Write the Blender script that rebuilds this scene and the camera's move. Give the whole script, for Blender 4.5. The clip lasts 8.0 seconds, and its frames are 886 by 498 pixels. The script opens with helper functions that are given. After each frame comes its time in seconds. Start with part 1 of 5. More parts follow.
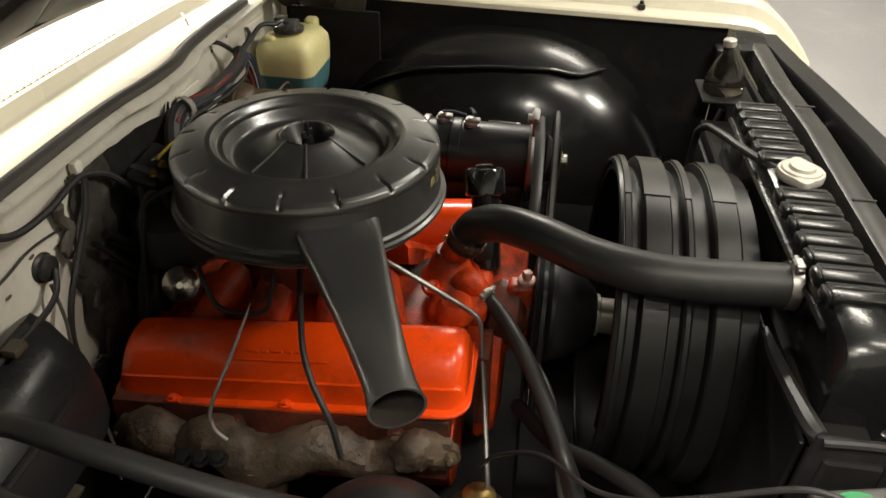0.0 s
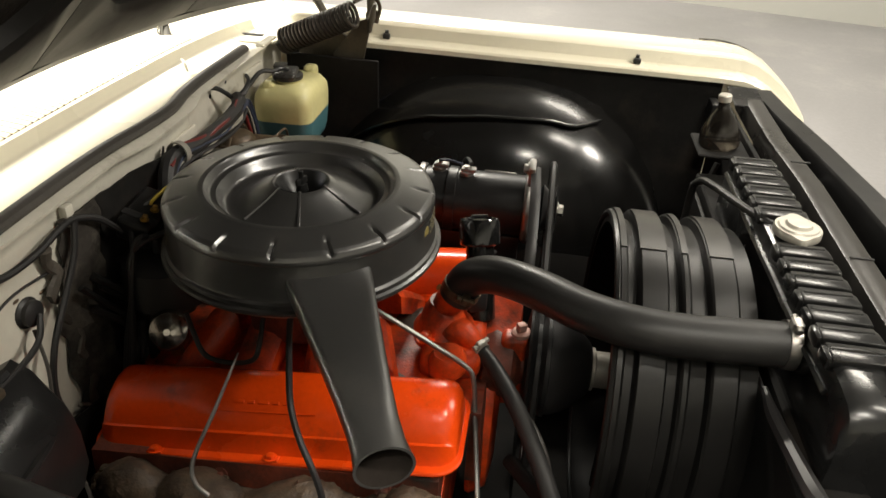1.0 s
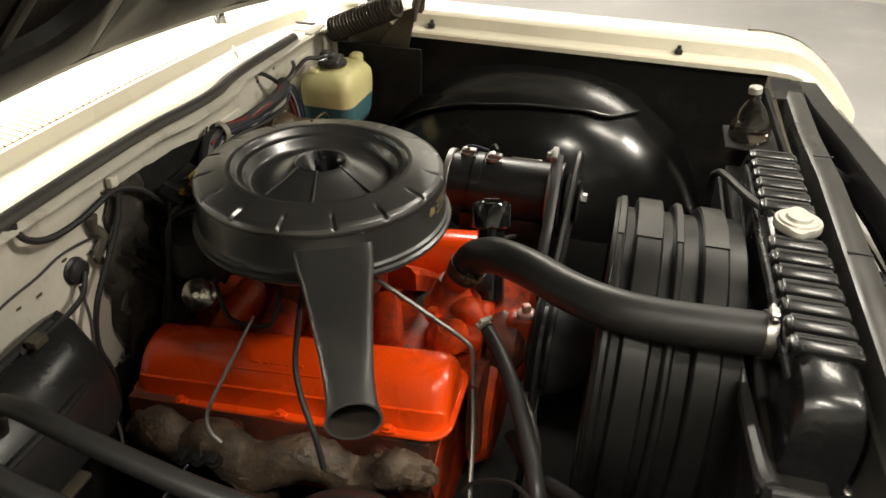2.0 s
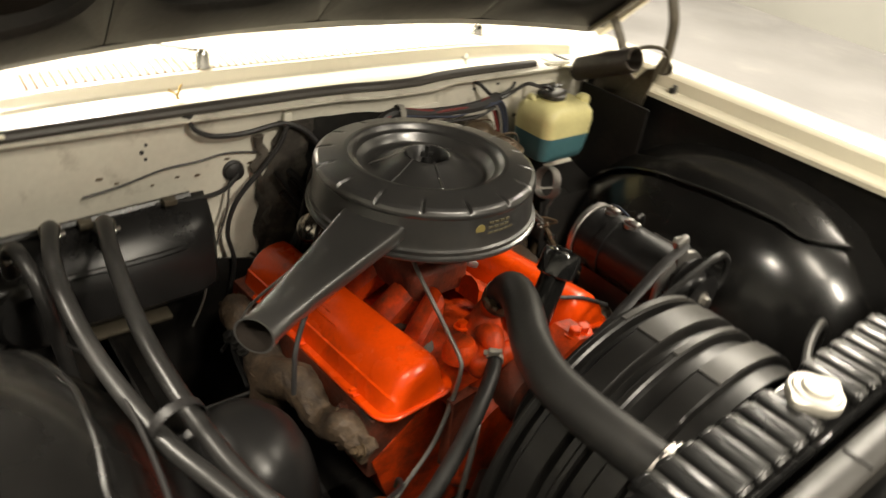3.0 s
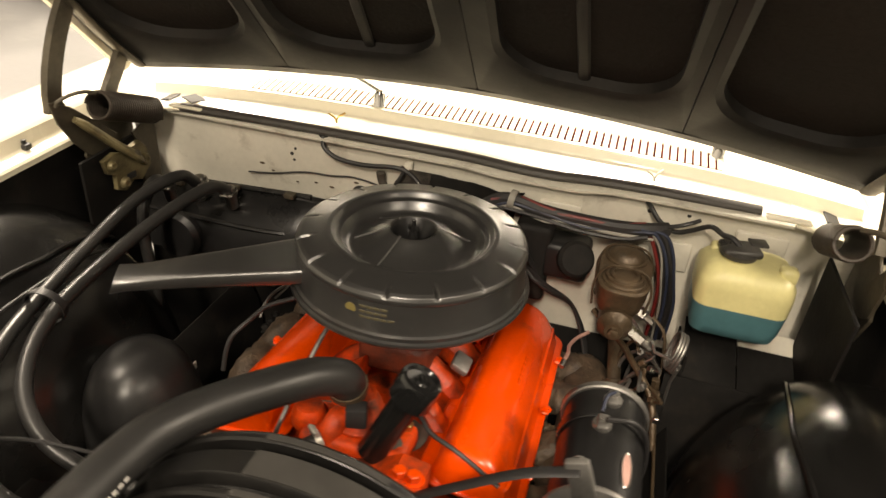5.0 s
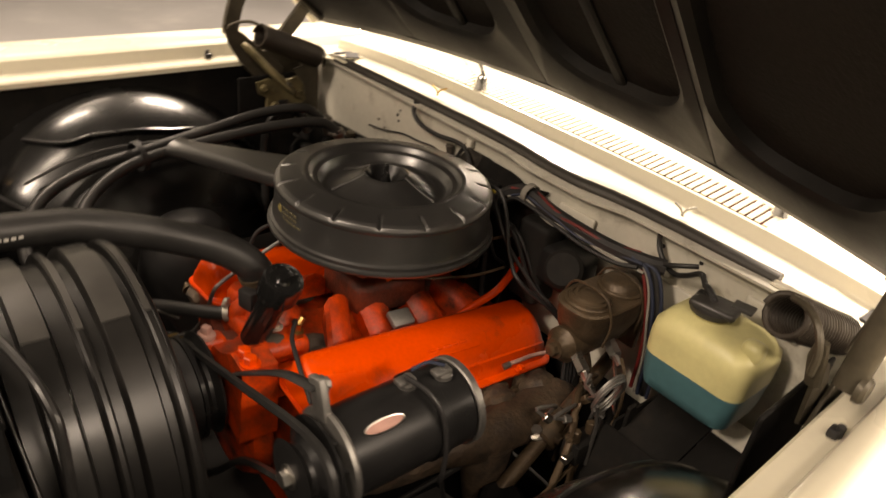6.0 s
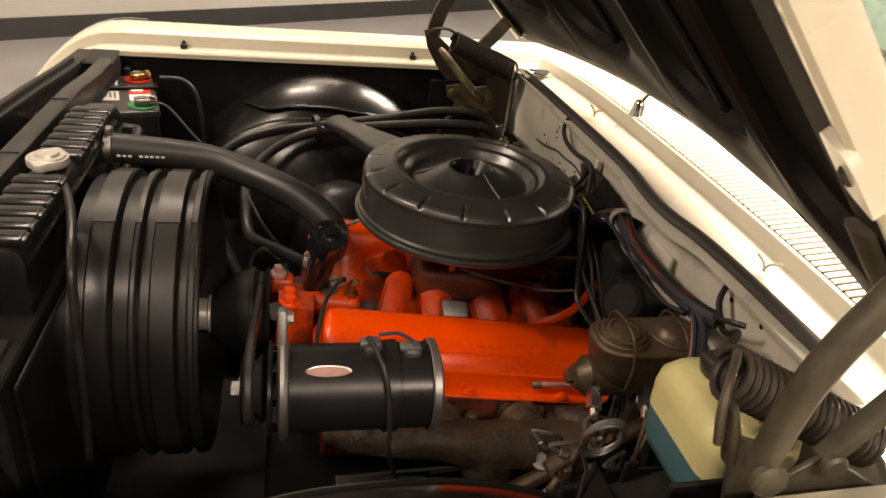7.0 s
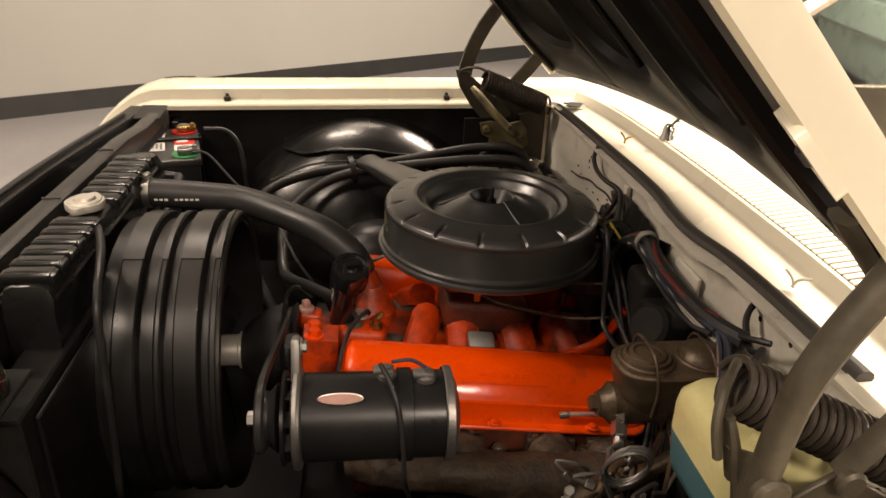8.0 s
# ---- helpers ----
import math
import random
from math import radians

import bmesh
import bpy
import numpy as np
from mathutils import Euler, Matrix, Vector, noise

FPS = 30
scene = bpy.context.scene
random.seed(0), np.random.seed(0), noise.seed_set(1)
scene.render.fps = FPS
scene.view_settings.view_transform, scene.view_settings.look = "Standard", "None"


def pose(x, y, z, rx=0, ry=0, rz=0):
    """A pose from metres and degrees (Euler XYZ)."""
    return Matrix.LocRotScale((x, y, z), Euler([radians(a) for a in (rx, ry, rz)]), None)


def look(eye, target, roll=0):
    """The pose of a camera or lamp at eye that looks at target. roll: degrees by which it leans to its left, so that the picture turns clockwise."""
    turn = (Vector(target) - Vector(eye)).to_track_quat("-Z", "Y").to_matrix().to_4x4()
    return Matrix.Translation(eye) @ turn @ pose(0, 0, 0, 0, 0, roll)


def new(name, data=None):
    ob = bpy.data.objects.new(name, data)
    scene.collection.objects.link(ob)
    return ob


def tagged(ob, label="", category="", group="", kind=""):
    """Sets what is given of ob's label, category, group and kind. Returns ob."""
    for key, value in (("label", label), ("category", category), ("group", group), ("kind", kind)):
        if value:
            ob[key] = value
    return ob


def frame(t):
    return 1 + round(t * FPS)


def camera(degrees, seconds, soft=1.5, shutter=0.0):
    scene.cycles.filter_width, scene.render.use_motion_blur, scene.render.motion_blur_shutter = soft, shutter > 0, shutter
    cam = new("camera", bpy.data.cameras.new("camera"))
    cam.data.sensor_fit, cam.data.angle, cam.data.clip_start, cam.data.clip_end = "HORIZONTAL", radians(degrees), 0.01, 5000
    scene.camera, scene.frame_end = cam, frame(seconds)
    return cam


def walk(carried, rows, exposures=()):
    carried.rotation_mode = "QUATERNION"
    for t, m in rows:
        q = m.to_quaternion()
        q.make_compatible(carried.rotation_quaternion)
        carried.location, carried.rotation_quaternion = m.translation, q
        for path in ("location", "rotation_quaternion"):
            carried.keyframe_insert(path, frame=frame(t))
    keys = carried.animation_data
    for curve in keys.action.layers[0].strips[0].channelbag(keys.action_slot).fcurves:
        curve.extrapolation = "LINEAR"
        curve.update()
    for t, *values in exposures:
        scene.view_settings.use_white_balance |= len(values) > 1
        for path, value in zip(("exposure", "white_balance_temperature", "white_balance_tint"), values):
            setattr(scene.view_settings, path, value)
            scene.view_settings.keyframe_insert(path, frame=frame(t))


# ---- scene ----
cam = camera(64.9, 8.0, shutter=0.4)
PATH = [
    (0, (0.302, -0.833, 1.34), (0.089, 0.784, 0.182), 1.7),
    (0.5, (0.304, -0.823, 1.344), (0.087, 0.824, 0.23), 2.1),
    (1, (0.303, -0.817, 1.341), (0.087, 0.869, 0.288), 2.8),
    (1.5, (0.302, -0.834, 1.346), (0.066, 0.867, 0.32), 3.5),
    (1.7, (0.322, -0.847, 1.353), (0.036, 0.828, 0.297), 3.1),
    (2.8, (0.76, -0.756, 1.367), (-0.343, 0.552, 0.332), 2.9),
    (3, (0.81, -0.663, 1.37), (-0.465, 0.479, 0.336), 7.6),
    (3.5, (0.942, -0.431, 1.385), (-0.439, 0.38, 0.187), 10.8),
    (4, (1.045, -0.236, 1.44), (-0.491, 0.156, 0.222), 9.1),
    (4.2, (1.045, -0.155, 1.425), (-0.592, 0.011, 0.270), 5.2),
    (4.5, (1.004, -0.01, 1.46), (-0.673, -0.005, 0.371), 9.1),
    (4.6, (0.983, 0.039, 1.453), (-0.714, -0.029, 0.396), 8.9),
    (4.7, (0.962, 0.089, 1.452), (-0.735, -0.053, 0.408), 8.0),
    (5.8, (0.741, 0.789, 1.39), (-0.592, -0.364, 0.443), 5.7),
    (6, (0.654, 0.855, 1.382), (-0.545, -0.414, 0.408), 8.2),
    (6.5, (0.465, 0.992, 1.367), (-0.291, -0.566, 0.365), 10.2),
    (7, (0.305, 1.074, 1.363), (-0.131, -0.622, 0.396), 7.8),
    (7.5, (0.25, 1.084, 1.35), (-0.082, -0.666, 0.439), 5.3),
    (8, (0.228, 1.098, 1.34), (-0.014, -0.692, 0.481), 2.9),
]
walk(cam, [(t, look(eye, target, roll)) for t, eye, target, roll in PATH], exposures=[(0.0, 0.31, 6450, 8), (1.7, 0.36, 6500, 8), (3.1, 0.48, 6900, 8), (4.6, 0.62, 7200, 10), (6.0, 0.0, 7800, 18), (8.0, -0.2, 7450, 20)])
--
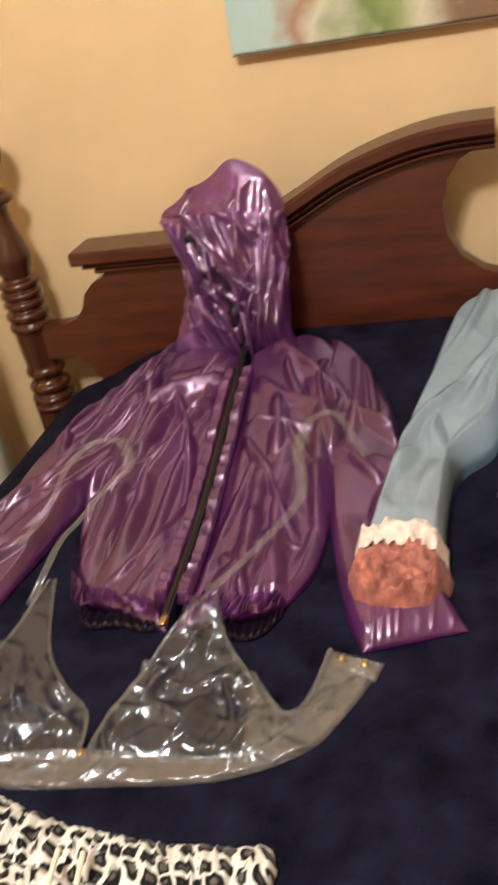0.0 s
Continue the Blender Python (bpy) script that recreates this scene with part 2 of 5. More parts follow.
---
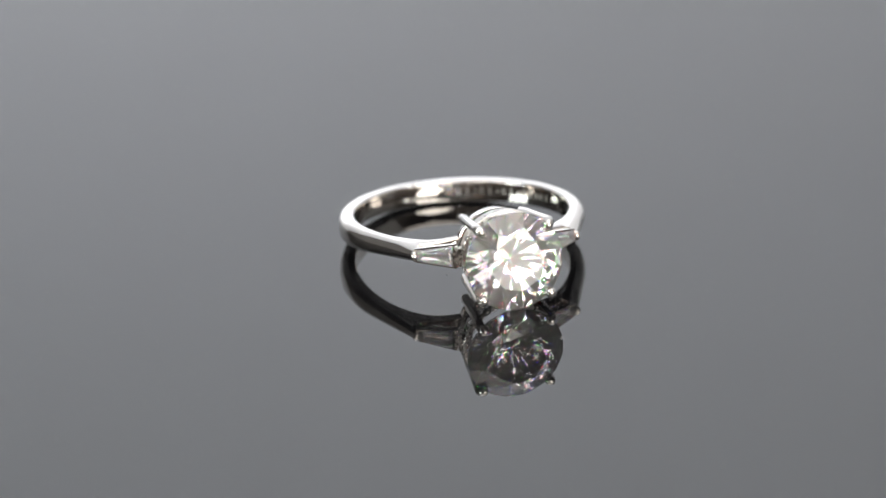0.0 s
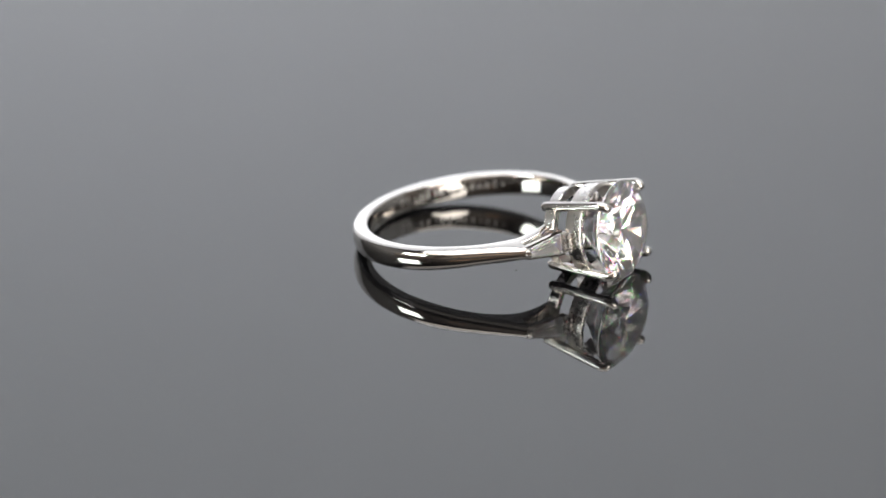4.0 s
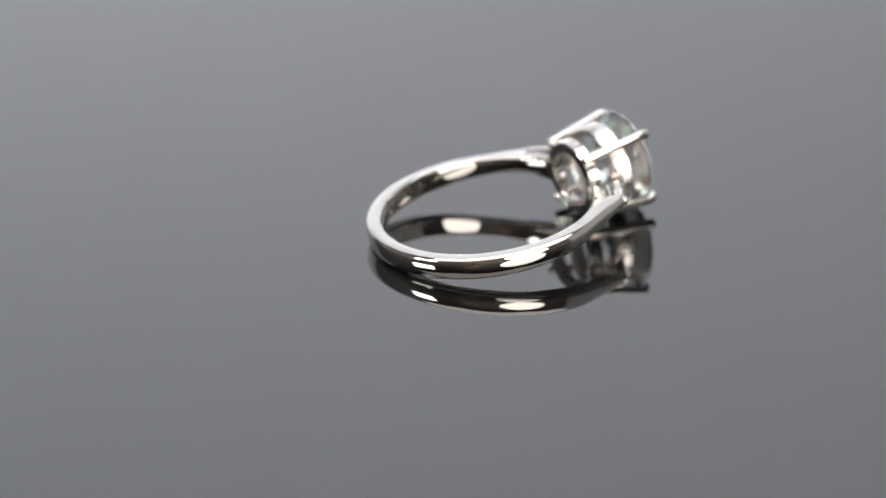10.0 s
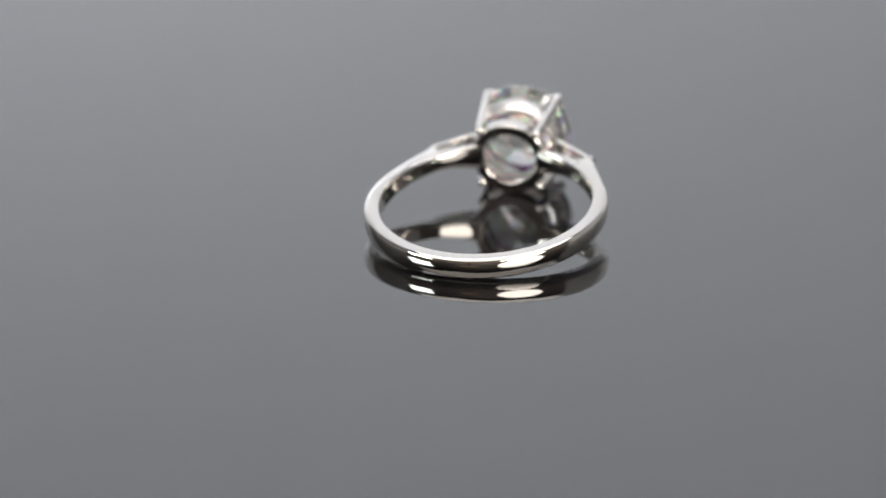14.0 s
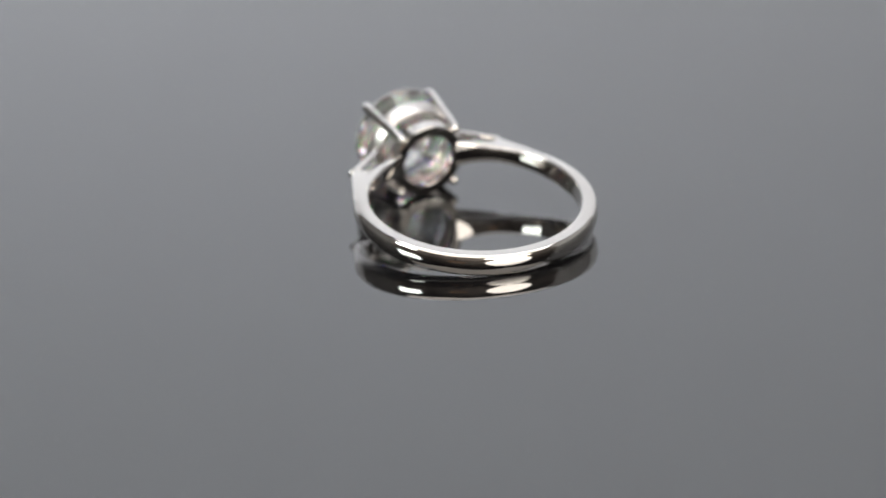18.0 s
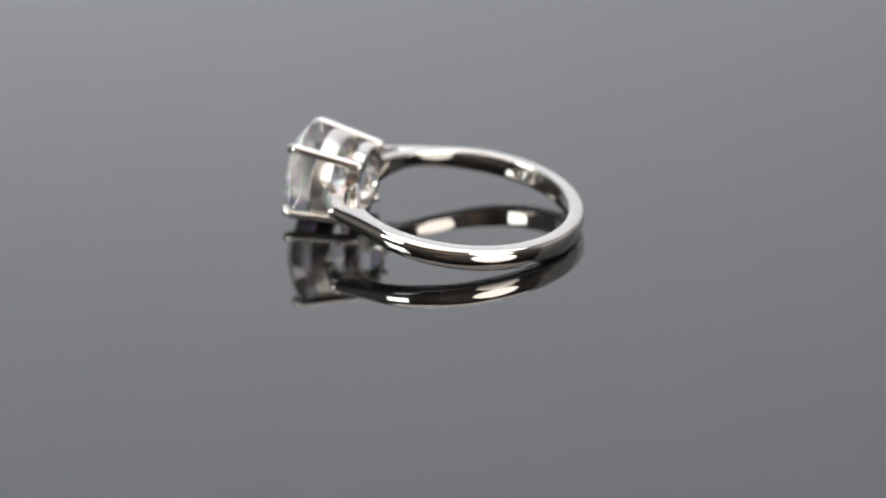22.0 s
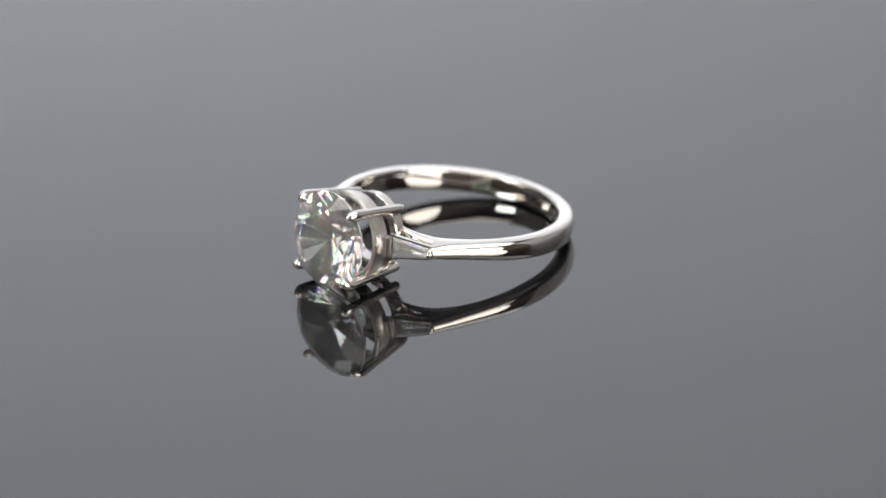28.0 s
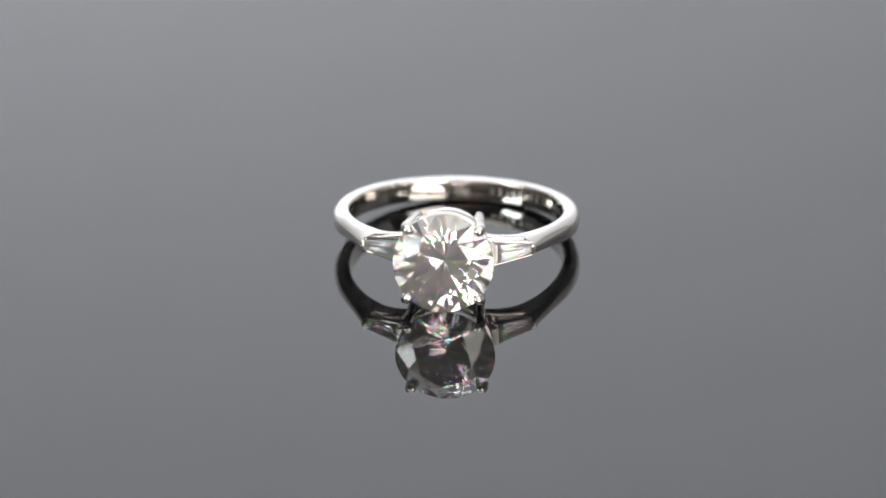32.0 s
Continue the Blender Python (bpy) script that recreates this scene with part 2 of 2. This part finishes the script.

**What you will do**
Extract, without any images, the part of the material above that opens with the line containing "Write the Blender" and closes with the line containing "turn = (Vector(target)", both lines included.

**Answer to this problem**
Write the Blender script that rebuilds this scene and the camera's move. Give the whole script, for Blender 4.5. The clip lasts 8.0 seconds, and its frames are 886 by 498 pixels. The script opens with helper functions that are given. After each frame comes its time in seconds. Start with part 1 of 5. More parts follow.
0.0 s
1.0 s
2.0 s
3.0 s
5.0 s
6.0 s
7.0 s
8.0 s
# ---- helpers ----
import math
import random
from math import radians

import bmesh
import bpy
import numpy as np
from mathutils import Euler, Matrix, Vector, noise

FPS = 30
scene = bpy.context.scene
random.seed(0), np.random.seed(0), noise.seed_set(1)
scene.render.fps = FPS
scene.view_settings.view_transform, scene.view_settings.look = "Standard", "None"


def pose(x, y, z, rx=0, ry=0, rz=0):
    """A pose from metres and degrees (Euler XYZ)."""
    return Matrix.LocRotScale((x, y, z), Euler([radians(a) for a in (rx, ry, rz)]), None)


def look(eye, target, roll=0):
    """The pose of a camera or lamp at eye that looks at target. roll: degrees by which it leans to its left, so that the picture turns clockwise."""
    turn = (Vector(target) - Vector(eye)).to_track_quat("-Z", "Y").to_matrix().to_4x4()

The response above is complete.